_Request_
Write out the data below exactly as given, without any of its pictures.
## Start Data provided
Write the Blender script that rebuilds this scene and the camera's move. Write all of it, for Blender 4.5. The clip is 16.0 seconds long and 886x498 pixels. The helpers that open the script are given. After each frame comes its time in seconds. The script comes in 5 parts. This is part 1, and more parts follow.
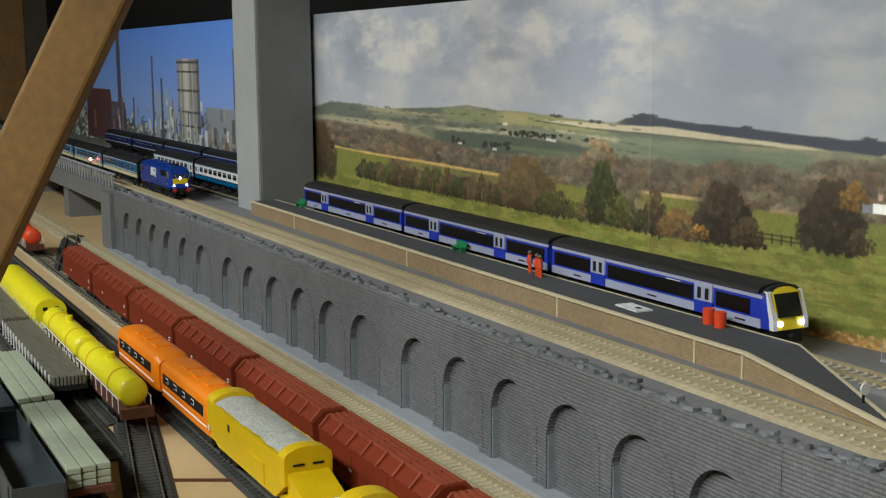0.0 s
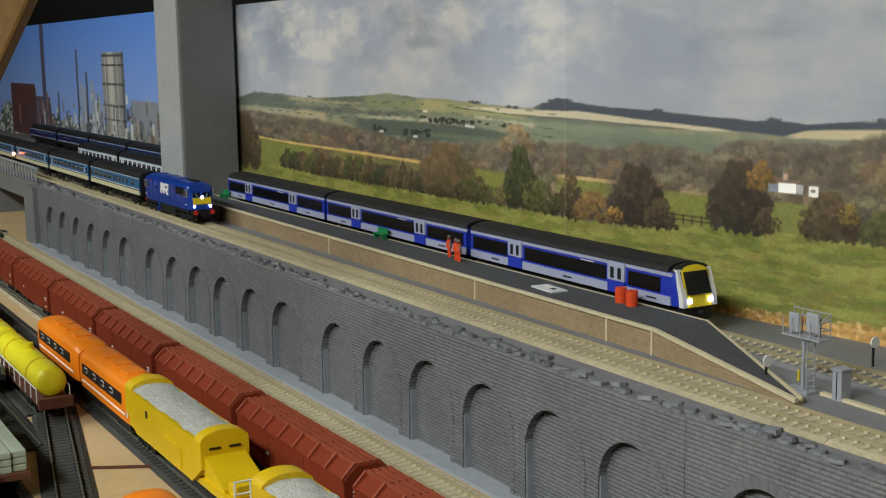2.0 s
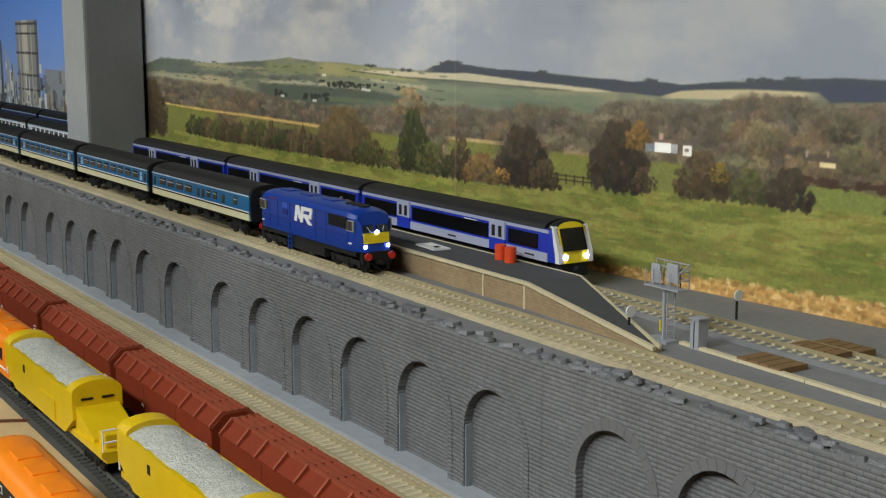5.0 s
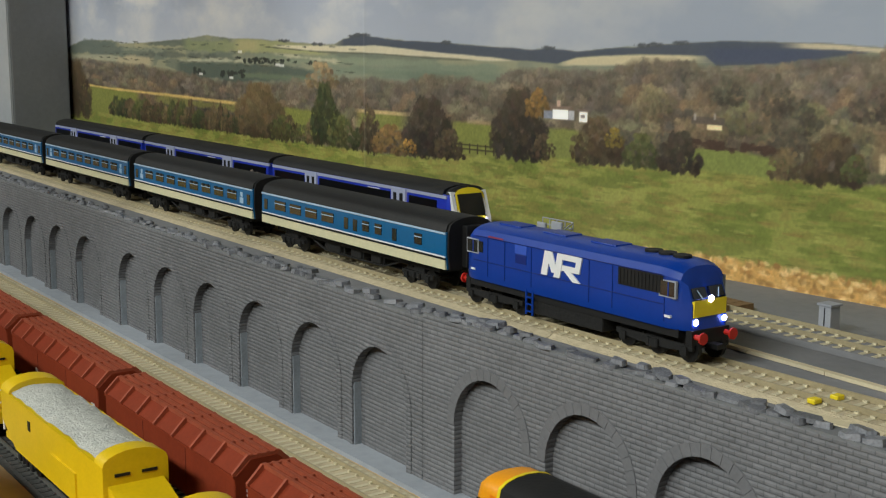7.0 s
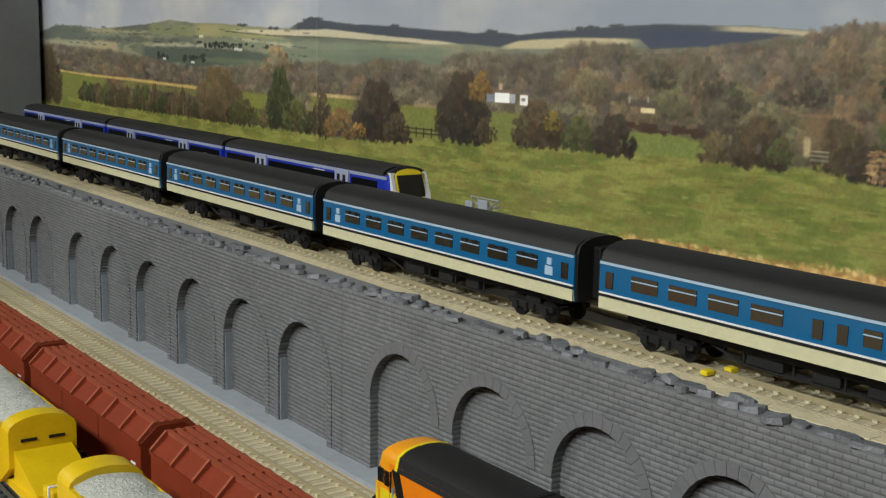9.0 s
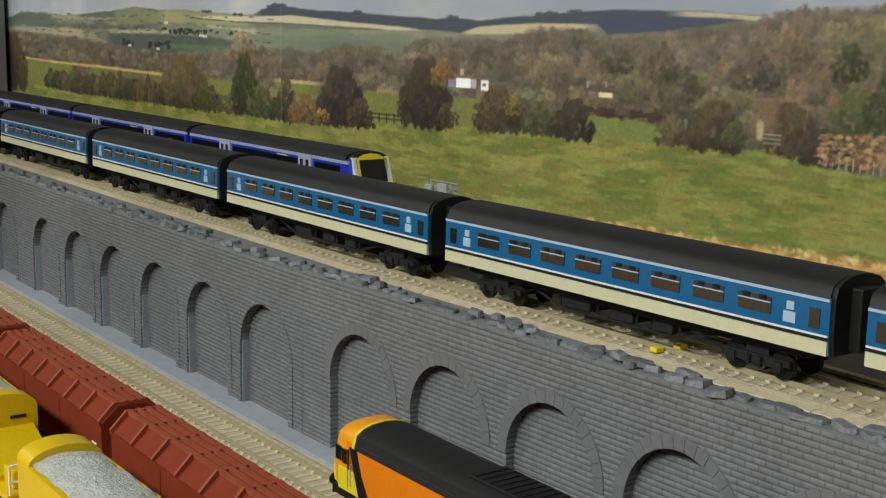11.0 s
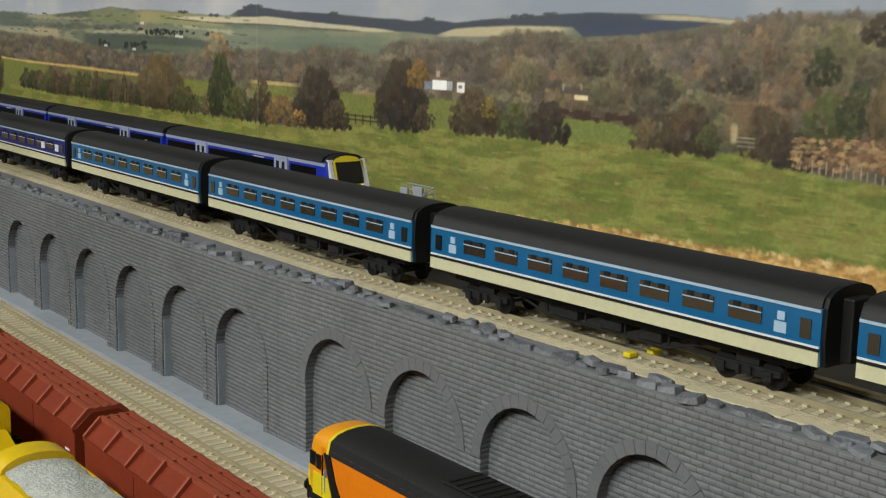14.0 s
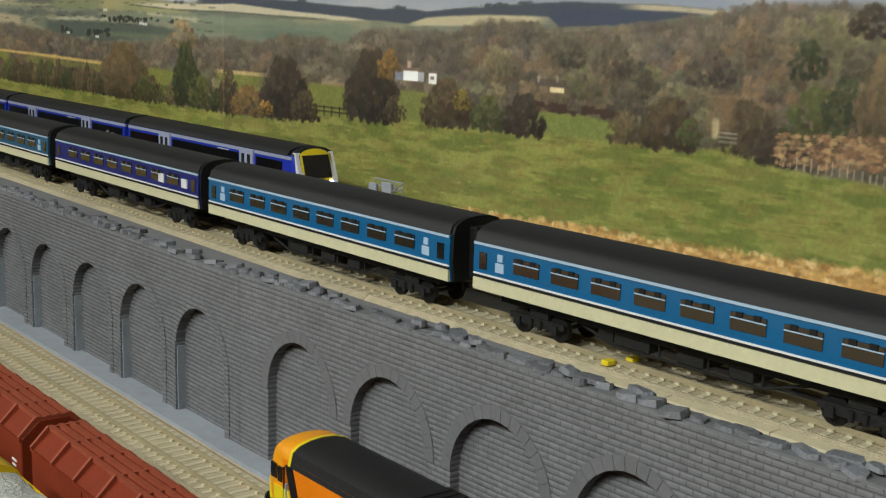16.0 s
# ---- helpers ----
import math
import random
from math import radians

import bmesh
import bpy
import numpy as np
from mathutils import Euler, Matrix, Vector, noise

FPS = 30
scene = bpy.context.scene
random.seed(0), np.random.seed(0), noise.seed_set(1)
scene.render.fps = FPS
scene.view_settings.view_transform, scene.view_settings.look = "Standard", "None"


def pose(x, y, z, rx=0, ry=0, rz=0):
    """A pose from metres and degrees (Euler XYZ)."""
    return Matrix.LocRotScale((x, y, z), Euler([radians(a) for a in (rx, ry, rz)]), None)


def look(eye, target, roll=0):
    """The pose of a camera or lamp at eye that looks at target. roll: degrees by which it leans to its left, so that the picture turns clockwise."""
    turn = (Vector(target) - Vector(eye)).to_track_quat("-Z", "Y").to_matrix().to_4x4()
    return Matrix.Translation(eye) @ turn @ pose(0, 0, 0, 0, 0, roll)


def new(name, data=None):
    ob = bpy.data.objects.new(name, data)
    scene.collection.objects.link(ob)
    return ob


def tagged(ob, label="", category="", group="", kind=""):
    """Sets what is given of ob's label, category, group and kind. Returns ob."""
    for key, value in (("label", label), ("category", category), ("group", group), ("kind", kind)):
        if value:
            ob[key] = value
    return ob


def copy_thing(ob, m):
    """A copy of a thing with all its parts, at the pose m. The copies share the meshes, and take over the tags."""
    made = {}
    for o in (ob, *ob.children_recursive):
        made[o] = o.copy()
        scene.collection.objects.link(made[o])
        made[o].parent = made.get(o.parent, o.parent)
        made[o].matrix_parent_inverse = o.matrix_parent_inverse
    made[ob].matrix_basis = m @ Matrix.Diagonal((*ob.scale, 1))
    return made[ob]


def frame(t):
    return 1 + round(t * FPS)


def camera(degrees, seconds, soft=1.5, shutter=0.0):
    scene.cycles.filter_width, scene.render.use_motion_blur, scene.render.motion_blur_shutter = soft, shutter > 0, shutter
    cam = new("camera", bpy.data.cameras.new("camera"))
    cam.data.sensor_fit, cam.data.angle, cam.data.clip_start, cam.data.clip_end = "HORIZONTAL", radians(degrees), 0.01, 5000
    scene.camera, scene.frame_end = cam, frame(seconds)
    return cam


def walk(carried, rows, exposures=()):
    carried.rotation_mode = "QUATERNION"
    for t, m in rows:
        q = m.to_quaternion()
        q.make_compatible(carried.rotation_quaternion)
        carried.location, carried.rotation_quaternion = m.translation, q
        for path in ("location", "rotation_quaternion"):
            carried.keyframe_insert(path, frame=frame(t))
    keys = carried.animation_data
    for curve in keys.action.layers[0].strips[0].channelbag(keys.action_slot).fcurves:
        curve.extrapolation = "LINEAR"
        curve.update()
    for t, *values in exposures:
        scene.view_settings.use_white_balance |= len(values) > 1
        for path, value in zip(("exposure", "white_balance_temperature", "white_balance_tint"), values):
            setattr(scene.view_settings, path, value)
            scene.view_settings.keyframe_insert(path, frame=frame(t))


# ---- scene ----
## End Data provided
_Response_
Write the Blender script that rebuilds this scene and the camera's move. Write all of it, for Blender 4.5. The clip is 16.0 seconds long and 886x498 pixels. The helpers that open the script are given. After each frame comes its time in seconds. The script comes in 5 parts. This is part 1, and more parts follow.
0.0 s
2.0 s
5.0 s
7.0 s
9.0 s
11.0 s
14.0 s
16.0 s
# ---- helpers ----
import math
import random
from math import radians

import bmesh
import bpy
import numpy as np
from mathutils import Euler, Matrix, Vector, noise

FPS = 30
scene = bpy.context.scene
random.seed(0), np.random.seed(0), noise.seed_set(1)
scene.render.fps = FPS
scene.view_settings.view_transform, scene.view_settings.look = "Standard", "None"


def pose(x, y, z, rx=0, ry=0, rz=0):
    """A pose from metres and degrees (Euler XYZ)."""
    return Matrix.LocRotScale((x, y, z), Euler([radians(a) for a in (rx, ry, rz)]), None)


def look(eye, target, roll=0):
    """The pose of a camera or lamp at eye that looks at target. roll: degrees by which it leans to its left, so that the picture turns clockwise."""
    turn = (Vector(target) - Vector(eye)).to_track_quat("-Z", "Y").to_matrix().to_4x4()
    return Matrix.Translation(eye) @ turn @ pose(0, 0, 0, 0, 0, roll)


def new(name, data=None):
    ob = bpy.data.objects.new(name, data)
    scene.collection.objects.link(ob)
    return ob


def tagged(ob, label="", category="", group="", kind=""):
    """Sets what is given of ob's label, category, group and kind. Returns ob."""
    for key, value in (("label", label), ("category", category), ("group", group), ("kind", kind)):
        if value:
            ob[key] = value
    return ob


def copy_thing(ob, m):
    """A copy of a thing with all its parts, at the pose m. The copies share the meshes, and take over the tags."""
    made = {}
    for o in (ob, *ob.children_recursive):
        made[o] = o.copy()
        scene.collection.objects.link(made[o])
        made[o].parent = made.get(o.parent, o.parent)
        made[o].matrix_parent_inverse = o.matrix_parent_inverse
    made[ob].matrix_basis = m @ Matrix.Diagonal((*ob.scale, 1))
    return made[ob]


def frame(t):
    return 1 + round(t * FPS)


def camera(degrees, seconds, soft=1.5, shutter=0.0):
    scene.cycles.filter_width, scene.render.use_motion_blur, scene.render.motion_blur_shutter = soft, shutter > 0, shutter
    cam = new("camera", bpy.data.cameras.new("camera"))
    cam.data.sensor_fit, cam.data.angle, cam.data.clip_start, cam.data.clip_end = "HORIZONTAL", radians(degrees), 0.01, 5000
    scene.camera, scene.frame_end = cam, frame(seconds)
    return cam


def walk(carried, rows, exposures=()):
    carried.rotation_mode = "QUATERNION"
    for t, m in rows:
        q = m.to_quaternion()
        q.make_compatible(carried.rotation_quaternion)
        carried.location, carried.rotation_quaternion = m.translation, q
        for path in ("location", "rotation_quaternion"):
            carried.keyframe_insert(path, frame=frame(t))
    keys = carried.animation_data
    for curve in keys.action.layers[0].strips[0].channelbag(keys.action_slot).fcurves:
        curve.extrapolation = "LINEAR"
        curve.update()
    for t, *values in exposures:
        scene.view_settings.use_white_balance |= len(values) > 1
        for path, value in zip(("exposure", "white_balance_temperature", "white_balance_tint"), values):
            setattr(scene.view_settings, path, value)
            scene.view_settings.keyframe_insert(path, frame=frame(t))


# ---- scene ----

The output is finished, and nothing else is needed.